On July 3rd a messenger from Pemberton arrived in the Union camp and asked for a commission to negotiate surrender. Pemberton informed Grant, “I make this proposition to save the further effusion of blood.”
Unconditional Surrender Grant replied, “The useless effusion of blood you propose stopping can be ended at any time you choose, by an unconditional surrender of the city.” Grant wasn’t much for negotiation. He also knew that he had Pemberton by the short hairs.
Pemberton came out to personally negotiate with Grant. The two had a history together going back to the war with Mexico, so things began pleasantly enough. The Confederate commander eventually realized that Grant’s terms would not change and threatened further hostilities.
Both men knew that all Pemberton could offer was that pointless effusion of blood. He still tried to negotiate but all that got was an ultimatum for an assault at nine AM on Independence Day. The Union army was at breakfast when Pemberton’s messenger arrived. Vicksburg had surrendered.

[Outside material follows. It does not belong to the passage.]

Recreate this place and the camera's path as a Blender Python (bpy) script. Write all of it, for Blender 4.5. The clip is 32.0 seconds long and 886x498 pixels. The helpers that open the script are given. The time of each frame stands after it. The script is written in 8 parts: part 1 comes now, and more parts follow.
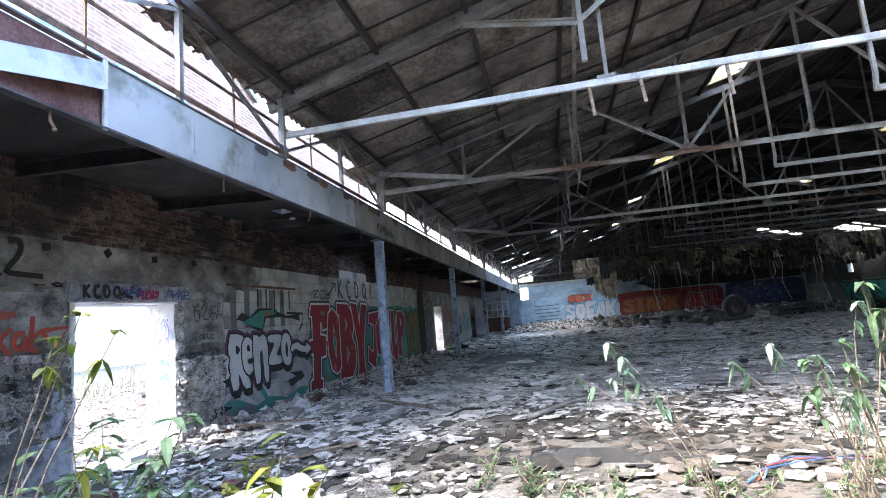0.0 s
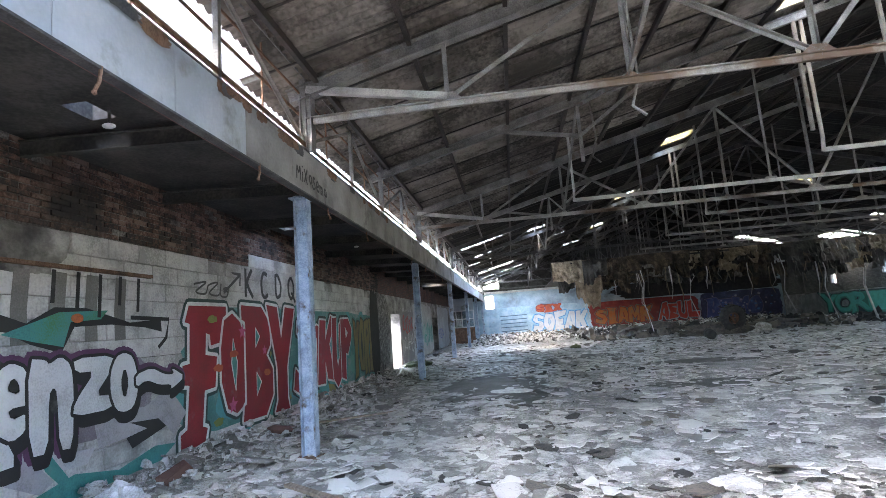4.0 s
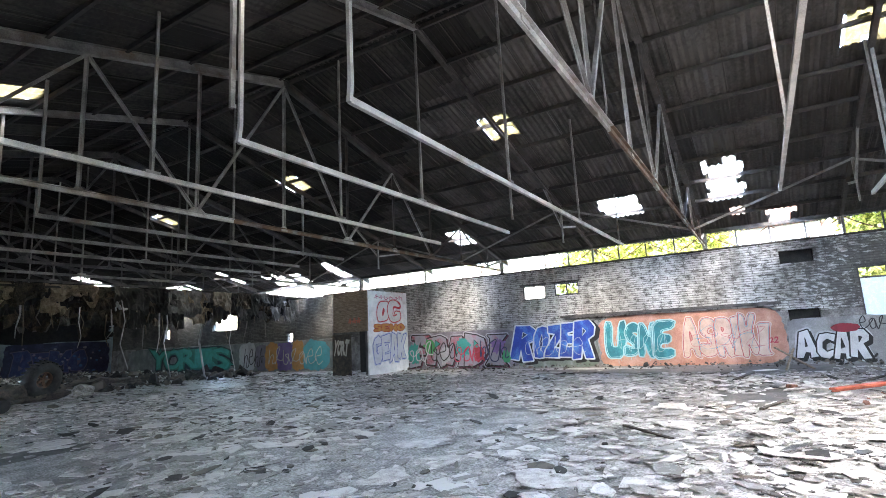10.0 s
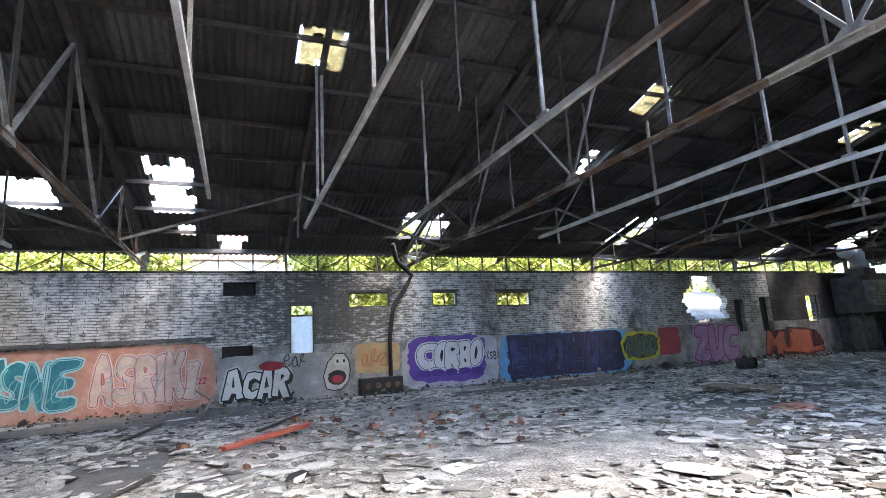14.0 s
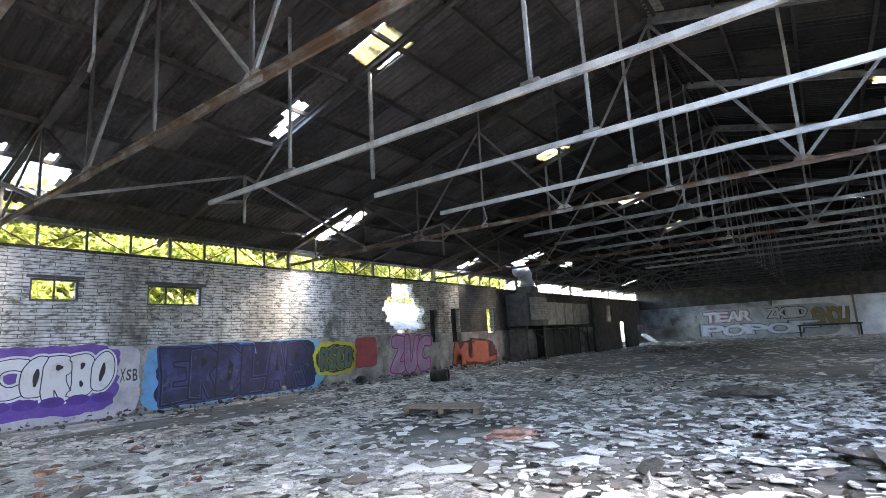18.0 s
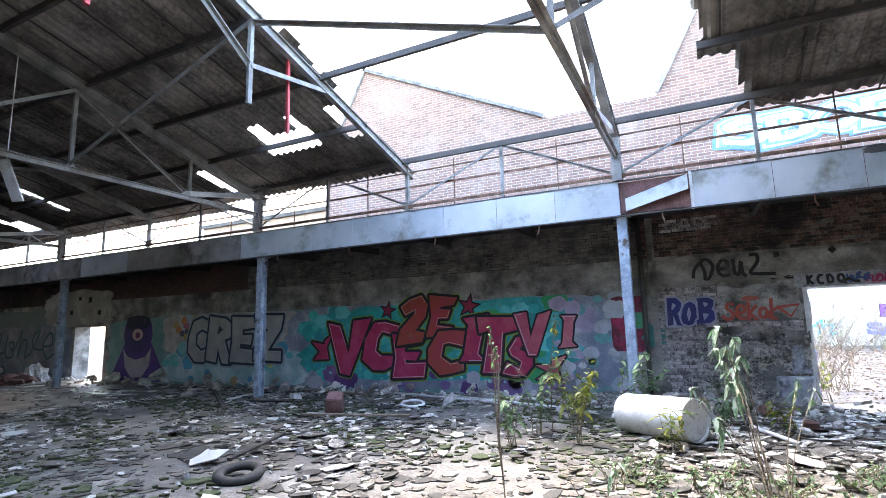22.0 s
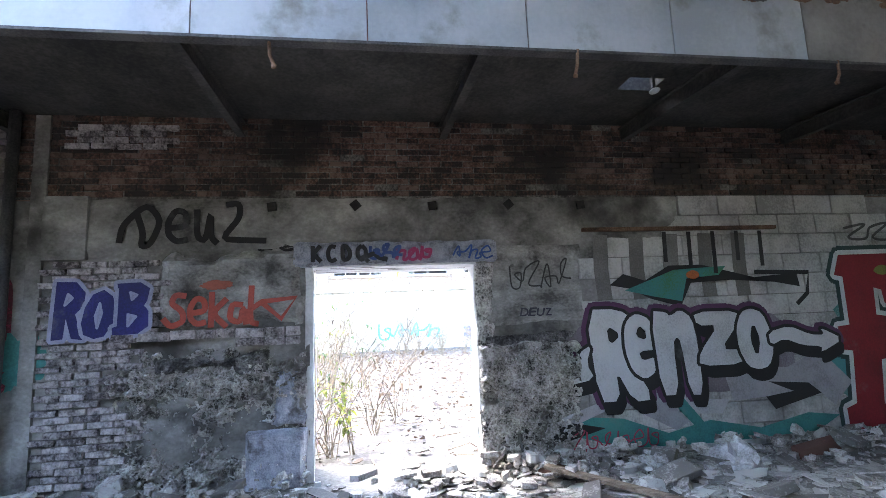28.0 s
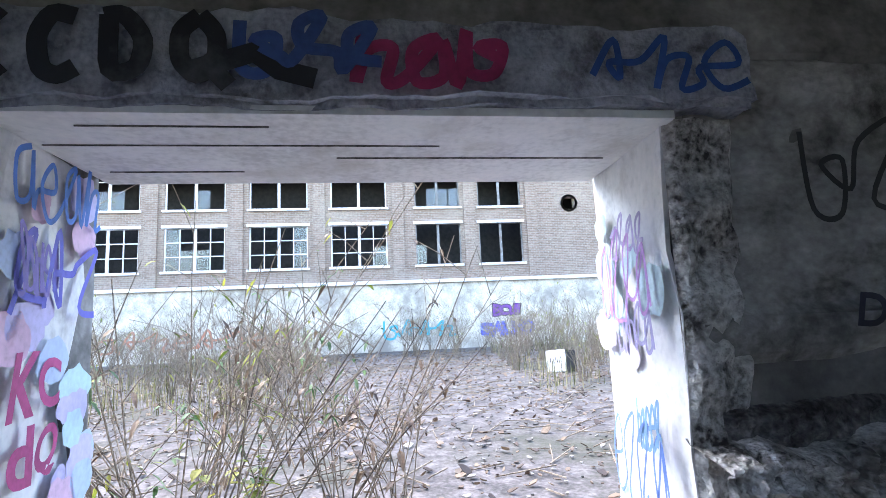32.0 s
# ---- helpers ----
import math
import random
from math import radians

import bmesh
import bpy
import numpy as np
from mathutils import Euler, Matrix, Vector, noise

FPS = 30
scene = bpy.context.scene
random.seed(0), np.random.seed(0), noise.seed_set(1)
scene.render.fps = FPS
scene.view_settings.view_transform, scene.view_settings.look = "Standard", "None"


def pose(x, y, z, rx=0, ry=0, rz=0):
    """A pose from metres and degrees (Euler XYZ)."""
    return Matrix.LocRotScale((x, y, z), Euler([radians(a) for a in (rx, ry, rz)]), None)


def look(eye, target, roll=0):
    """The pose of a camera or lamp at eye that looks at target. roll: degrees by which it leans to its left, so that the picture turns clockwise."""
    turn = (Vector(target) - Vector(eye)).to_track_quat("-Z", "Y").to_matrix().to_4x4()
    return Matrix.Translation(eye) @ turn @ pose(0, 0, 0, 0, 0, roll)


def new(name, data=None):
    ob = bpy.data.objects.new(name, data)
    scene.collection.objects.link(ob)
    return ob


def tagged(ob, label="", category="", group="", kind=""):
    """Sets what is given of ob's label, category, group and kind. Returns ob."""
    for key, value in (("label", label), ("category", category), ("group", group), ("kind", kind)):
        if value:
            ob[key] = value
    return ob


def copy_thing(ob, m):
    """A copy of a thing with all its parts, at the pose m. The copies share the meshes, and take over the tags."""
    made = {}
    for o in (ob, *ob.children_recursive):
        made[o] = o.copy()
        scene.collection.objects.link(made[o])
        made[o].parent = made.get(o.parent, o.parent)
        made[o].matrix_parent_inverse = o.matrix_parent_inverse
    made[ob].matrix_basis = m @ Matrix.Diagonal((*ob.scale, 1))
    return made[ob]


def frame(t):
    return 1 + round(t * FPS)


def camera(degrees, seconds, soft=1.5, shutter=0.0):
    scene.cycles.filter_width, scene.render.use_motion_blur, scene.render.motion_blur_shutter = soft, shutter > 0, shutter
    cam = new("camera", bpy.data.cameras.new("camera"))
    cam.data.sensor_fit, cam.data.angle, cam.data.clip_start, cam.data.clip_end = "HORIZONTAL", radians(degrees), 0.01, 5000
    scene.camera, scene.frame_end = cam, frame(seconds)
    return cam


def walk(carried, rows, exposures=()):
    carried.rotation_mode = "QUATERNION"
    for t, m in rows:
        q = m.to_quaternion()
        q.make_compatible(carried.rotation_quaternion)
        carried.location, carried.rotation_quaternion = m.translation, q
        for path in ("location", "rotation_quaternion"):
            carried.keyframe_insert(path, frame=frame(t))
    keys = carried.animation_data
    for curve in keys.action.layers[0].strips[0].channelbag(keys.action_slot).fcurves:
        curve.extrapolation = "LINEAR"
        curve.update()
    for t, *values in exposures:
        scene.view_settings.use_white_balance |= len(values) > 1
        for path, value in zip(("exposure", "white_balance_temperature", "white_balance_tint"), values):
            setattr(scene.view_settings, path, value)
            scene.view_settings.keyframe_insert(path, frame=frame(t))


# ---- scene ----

Independence Day wouldn’t be celebrated in the city for another eighty years.
It was July 4th, 1863, four score and seven years after a new nation, conceived in liberty and dedicated to the proposition that all men are created equal was brought forth on the American continent.
For three days in Pennsylvania the men of the Army of the Potomac had consecrated one of the most hallowed grounds in America. On a fourth day in Mississippi the gains at Gettysburg were solidified without having to fire a shot. When Lee withdrew and Pemberton surrendered the Civil War was over. Two more years would pass and thousands more would die before it actually ended, but after July 4th, 1863 the Confederacy had no chance to win the war on the field of battle. All they could hope to do was drag the war on long enough that the North would give up.